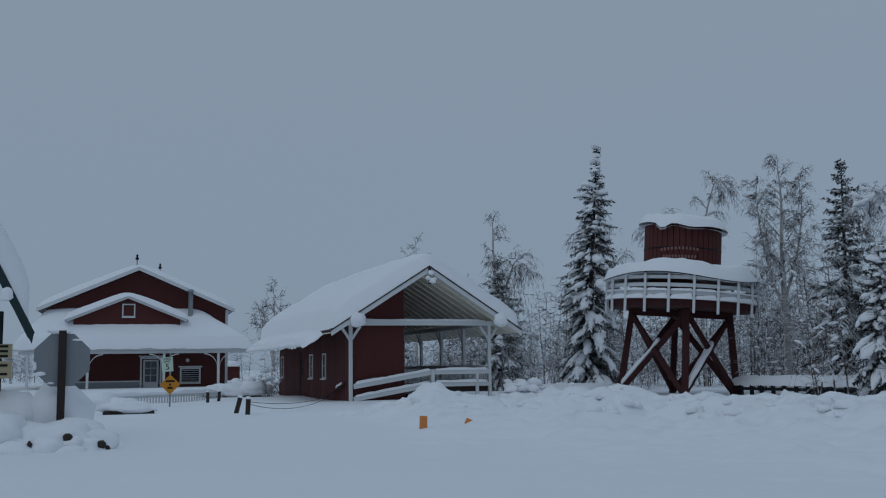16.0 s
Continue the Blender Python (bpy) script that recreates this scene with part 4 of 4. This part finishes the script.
part("porch_beam", boxed(PX0 + 0.25, PX1 - 0.25, -0.06, 0.06, 2.17, 2.355), WHITE, hall)
part("porch_floor", boxed(-6.9, 6.0, -0.1, WY - 0.04, -0.3, -0.02), WOOD_DARK, hall)
for x in (-6.8, -3.23, 1.48, 4.96, 6.3):
    if x < 6:
        part("porch_post", boxed(x - 0.08, x + 0.08, -0.08, 0.08, -0.3, 2.165, 0.015), WHITE, hall)
        for dx in (-1, 1):
            bracket(hall, x + dx * 0.08, 0, 2.09, dx, 0.85, 0.075)
# little gable over the porch
part("dormer_wall", prism(bmesh.new(), [(-4.2, 3.5), (2.5, 3.5), (2.5, 4.42), (-0.85, 5.75), (-4.2, 4.42)], 0.9, 1.0), RED, hall)
for sgn in (-1, 1):
    xe = -0.85 + sgn * 3.75
    part("dormer_roof", prism(bmesh.new(), [(xe, 4.22), (-0.85, 5.72), (-0.85, 5.86), (xe, 4.36)], 0.5, WY - 0.01), WHITE, hall)


def dormer(u, v):
    x = -4.75 + 7.8 * u
    return (x, 0.4 + v * 2.15, 5.88 - 0.4 * abs(x + 0.85))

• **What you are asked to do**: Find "Continue the Blender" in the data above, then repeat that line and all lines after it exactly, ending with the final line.

• **Correct response**:
Continue the Blender Python (bpy) script that recreates this scene with part 4 of 4. This part finishes the script.
part("porch_beam", boxed(PX0 + 0.25, PX1 - 0.25, -0.06, 0.06, 2.17, 2.355), WHITE, hall)
part("porch_floor", boxed(-6.9, 6.0, -0.1, WY - 0.04, -0.3, -0.02), WOOD_DARK, hall)
for x in (-6.8, -3.23, 1.48, 4.96, 6.3):
    if x < 6:
        part("porch_post", boxed(x - 0.08, x + 0.08, -0.08, 0.08, -0.3, 2.165, 0.015), WHITE, hall)
        for dx in (-1, 1):
            bracket(hall, x + dx * 0.08, 0, 2.09, dx, 0.85, 0.075)
# little gable over the porch
part("dormer_wall", prism(bmesh.new(), [(-4.2, 3.5), (2.5, 3.5), (2.5, 4.42), (-0.85, 5.75), (-4.2, 4.42)], 0.9, 1.0), RED, hall)
for sgn in (-1, 1):
    xe = -0.85 + sgn * 3.75
    part("dormer_roof", prism(bmesh.new(), [(xe, 4.22), (-0.85, 5.72), (-0.85, 5.86), (xe, 4.36)], 0.5, WY - 0.01), WHITE, hall)


def dormer(u, v):
    x = -4.75 + 7.8 * u
    return (x, 0.4 + v * 2.15, 5.88 - 0.4 * abs(x + 0.85))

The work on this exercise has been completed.